Really, you guys, all goons are alike. They're Secret Police. And although there may be some differences in degree between the D.O.C. secret police and, say, the Tonton Macoute of Papa Doc or the KGB of the old Soviet Union, the idea is basically the same. They're dumb, instinctual, and cruel - the ultimate terror weapon. Remember those two female inmate "Suicides" last year? When they were found dead, one lying naked on the floor of her cell, investigations should have peeled apart the boo game. Those ladies were most probably victims of prolonged, agonizing bouts. Boo up...after boo up...after boo up. With no regard for mental condition.

Oddly, I've been told the boo is a necessary evil in prisons. But that's nonsense. I've done 4 ½ years in the feds. The only people who were authorized to play the boo game at F.C.I. Texarkana or F.C.I. Tallahassee were Internal Security investigators, and only when there was evidence of illegal or improper behavior (fights, gambling,
etc...), investigations into certain unhealthy practices (gangs, weird sex), or threats to security. So those in the D.O.C. who claim that the boo game is necessary are overstating their needs and admitting misconduct. Public excoriating only causes anger and more problems. Officer Doody, er, I mean X, was clearly out of line.

A pall of greasy black smoke hangs in the air over the camp. I see Officer X standing in the mud in his spattered Nazi jackboots, smiling evilly, overseeing a ragged phalanx of starving death camp inmates as they stumble down the ramp from the cattle car. "Schwein!" he shrieks, and orders his men into the sea of wretched humanity. Clubs rain down and he laughs, his tiny ears pink in the cold like baby mice. The air is thick with the stink of death.

I love this guy. I wish him ringworm.

He stands at the pulpit in his dirty white linen suit, screaming country catechisms, stinking of Early Times as sweat pours over his face and down his back. The tent pulses with life. The citizens of Starke and Raiford are mesmerized, ululating in raptures of agony as waves of power and glory wash over them. Officer X's fly is open, his suspenders stretched and pinging like banjo strings. He raises his fat arms and a hundred yahoos cry out and roll in the aisles and offer up their daughters to be washed in the blood of his pulsing lamb...

Maybe Officer X was pissed at me because I wasn't a plump young black boy. Maybe we'll see him later in life banging around the stadium urinals offering candy and rides in his van.

I see Officer X in some futuristic scene. It's the end of civilization and he's astride a big black horse, riding through the ruins with a bunch of other thugs. The animals are exhausted, lathered, panting. Their hooves are clattering on the bricken pavement. The goons are hunting. They're chasing down the remnants of America - men in white-collar rags or women of independent mien. Officer X is running them down and shooting them. BLAM! BLAM! Blowing their brains out for sport.

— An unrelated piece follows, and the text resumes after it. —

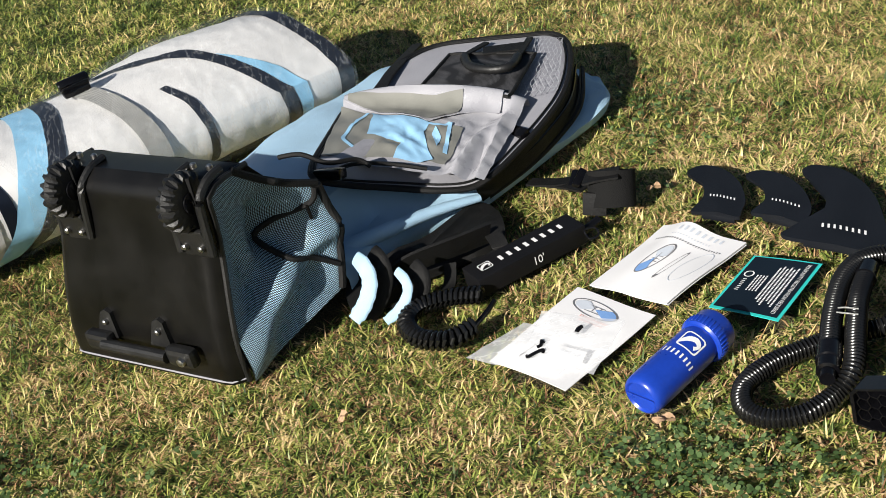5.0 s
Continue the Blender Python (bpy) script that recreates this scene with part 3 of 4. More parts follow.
        fold += 0.012 * math.exp(-((a - 0.75) ** 2) / 0.012 - ((b - 0.58) ** 2) / 0.02)
        p.z -= 0.010 * math.sin(math.pi * a) * b ** 2
        return p + u * (dent + fold) + n * (0.02 * math.sin(math.pi * b) * a)
    part("mesh_pocket", grid_sheet(side, 48, 48), BLUE_MESH, t, "black mesh over blue cloth")
    part("piping", sweep([side(1.0, k / 20) for k in range(21)], 0.0075, 8), BLACK_CLOTH, t)
    part("piping", sweep([side(k / 12, 1.0) + Vector((0, 0, 0.003)) for k in range(13)], 0.007, 8), BLACK_CLOTH, t)
    zp = [side(a, b) + u * 0.004 for a, b in ((0.93, 0.97), (0.86, 0.80), (0.62, 0.66), (0.52, 0.55), (0.60, 0.42), (0.78, 0.36), (0.97, 0.22))]
    part("zip", sweep(curve(zp, 6), 0.0055, 8), BLACK_CLOTH, t, "black zip")
    part("zip_pull", box(0.006, 0.008, 0.03, side(0.83, 0.72) + u * 0.006, 0.002), BLACK_GLOSS, t)
    # top of the box behind the base
    top = quad(panel(0.0, 1.0), panel(1.0, 1.0), sC + n * 0.01, Vector((-0.431, 2.197, 0.215)), 0.0, lambda a, b: -0.075 * math.sin(math.pi * b) * math.sin(math.pi * (0.12 + 0.76 * a)) + 0.008 * noise.noise(Vector((a * 6, b * 5, 3))))
    part("box_top", grid_sheet(top, 24, 14), BLACK_CLOTH, t)

    # collapsed blue body
    bl = [(-0.44, 2.20), (-0.33, 2.38), (-0.13, 2.63), (0.06, 2.80), (0.16, 2.80), (0.27, 2.73)]
    br = [(-0.115, 1.975), (0.0, 2.09), (0.14, 2.15), (0.33, 2.29), (0.47, 2.41), (0.49, 2.55)]
    hh = [0.195, 0.165, 0.13, 0.095, 0.065, 0.045]
    K = 9
    L, R, Hc = curve([(*p, 0) for p in bl], K), curve([(*p, 0) for p in br], K), curve([(h, 0, 0) for h in hh], K)
    sec = [(0, 0.0), (-0.015, 0.12), (-0.02, 0.25), (0.0, 0.36), (0.05, 0.46), (0.12, 0.56), (0.22, 0.74), (0.35, 0.9), (0.5, 0.98), (0.65, 1), (0.8, 0.97), (0.92, 0.85), (0.99, 0.6), (1.01, 0.3), (1, 0)]
    bm = bmesh.new()
    rows = []
    for i, (l, r, h) in enumerate(zip(L, R, Hc)):
        s = i / (len(L) - 1)
        row = []
        for j, (f, k) in enumerate(sec):
            crease = 0.013 * noise.noise(Vector((s * 7 + f * 3, f * 9 - s * 3, 3.1))) + 0.007 * noise.noise(Vector((s * 17 - f * 6, f * 18, 1.7)))
            gully = 0.030 * math.exp(-((f - 0.22 - 0.10 * s) ** 2) / 0.004) * max(0, 1 - abs(s - 0.35) / 0.4) - 0.04 * math.exp(-((f - 0.10 + 0.1 * (s - 0.2)) ** 2) / 0.003) * max(0, 1 - abs(s - 0.15) / 0.25)
            row.append(bm.verts.new(r.lerp(l, f) + Vector((0, 0, max(0.0, k * h.x + (crease + gully if 0 < j < len(sec) - 1 else 0))))))
        rows.append(row)
    for a, b in zip(rows, rows[1:]):
        for j in range(len(sec) - 1):
            bm.faces.new((a[j], a[j + 1], b[j + 1], b[j]))
    bm.faces.new(rows[-1])
    part("body", bm, SKY_CLOTH, t, "slack sky blue cloth body")

    # grey front panel with a black zipped rim
    rim = [(0.015, 2.498, 0.145), (0.082, 2.607, 0.145), (0.170, 2.657, 0.142), (0.267, 2.633, 0.138), (0.360, 2.600, 0.132), (0.417, 2.580, 0.126), (0.438, 2.526, 0.120), (0.421, 2.429, 0.113), (0.380, 2.330, 0.104), (0.321, 2.252, 0.095), (0.256, 2.187, 0.087), (0.196, 2.137, 0.079), (0.149, 2.125, 0.072), (0.092, 2.122, 0.085), (0.013, 2.134, 0.110), (-0.064, 2.119, 0.150), (-0.114, 2.105, 0.185), (-0.122, 2.143, 0.195), (-0.082, 2.306, 0.172), (-0.035, 2.450, 0.155)]
    ring = curve(rim, 6, True)
    mid = Vector((0.17, 2.36, 0.132))
    bm = bmesh.new()
    rows = [[bm.verts.new(p.lerp(mid, k) + Vector((0, 0, 0.006 * math.sin(math.pi * k)))) for p in ring] for k in (0, 0.12, 0.3, 0.5, 0.7, 0.9)]
    for a, b in zip(rows, rows[1:]):
        for j in range(len(ring)):
            bm.faces.new((a[j], a[(j + 1) % len(ring)], b[(j + 1) % len(ring)], b[j]))
    bm.faces.new(rows[-1])
    panel_ob = part("front_panel", bm, GREY_PANEL, t, "grey cloth panel with a fine printed pattern")
    part("zip_rim", sweep(ring, 0.0065, 8, True), BLACK_CLOTH, t, "black zipped rim")
    part("zip_teeth", sweep([p * 1.0 + (mid - p).normalized() * 0.012 + Vector((0, 0, 0.004)) for p in ring], 0.0022, 6, True), BLACK_CLOTH, t)
    # black gusset hanging from the right-hand rim, in two folds
    outer = [(0.454, 2.505, 0.060), (0.414, 2.365, 0.050), (0.351, 2.291, 0.035), (0.268, 2.220, 0.025), (0.177, 2.169, 0.015)]
    inner = [rim[7], rim[8], rim[9], rim[10], rim[12]]
    A, B = curve(inner, 6), curve(outer, 6)
    bm = bmesh.new()
    rows = []
    for p, q in zip(A, B):
        row = []
        for k in range(9):
            f = k / 8
            w = p.lerp(q, f)
            w.z += 0.010 * math.sin(f * math.pi * 3) - 0.01 * math.sin(math.pi * f)
            row.append(bm.verts.new(w))
        rows.append(row)
    for a, b in zip(rows, rows[1:]):
        for j in range(8):
            bm.faces.new((a[j], a[j + 1], b[j + 1], b[j]))
    part("gusset", bm, BLACK_CLOTH, t, "folded black gusset")
    part("zip_rim", sweep([q + Vector((0, 0, 0.004)) for q in B], 0.006, 8), BLACK_CLOTH, t)
    part("seam", sweep([p.lerp(q, 0.45) + Vector((0, 0, 0.006)) for p, q in zip(A, B)], 0.003, 6), BLACK_GLOSS, t)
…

Exterminating writers and thinkers and marijuana advocates and other scum, shooting them down like wild indians because that's the way life is, the way it should be, praise the lord.

Am I being clear enough here?

Because I can really see this guy, you know, but the thing is I can make him come alive so that you can see him, too. And anything I make him do on this page, he does. I have power here. I am powerful.

What if I wrote this: "Oh please, Officer Doody, stop looking at my crotch."

See? So Officer X can beat my ass: You can beat my ass, Sir, and give me a bunch of illegal, uncalled for bo-ricker grief Mr. Officer X-D.O.C.-bully-boy-Howdy-Doody-bag-o-slime. 

You can make up charges and roust me and make me do whatever you want me to do, up to and including barring me from the bathroom. But I will explain you to everyone if you do. Your own children might someday understand that you're a cretin and a fraud. I want to be left alone, Sir, so poo on your boo. With a pen and a stamp I GOT GAME, and you're the one who blew rec.
-
P.O.W.D. Gary Brooks Waid -
*Prisoner of the Drug War
1-25-2000

...and oh yeah. The irony here. There's always some irony. The irony this time is that this clod, Officer X, might very well be a serial assault and battery perp, who spends his days contemplating gross misconduct and illegal activities that include violence - but I'm the guy in jail. What's up with that?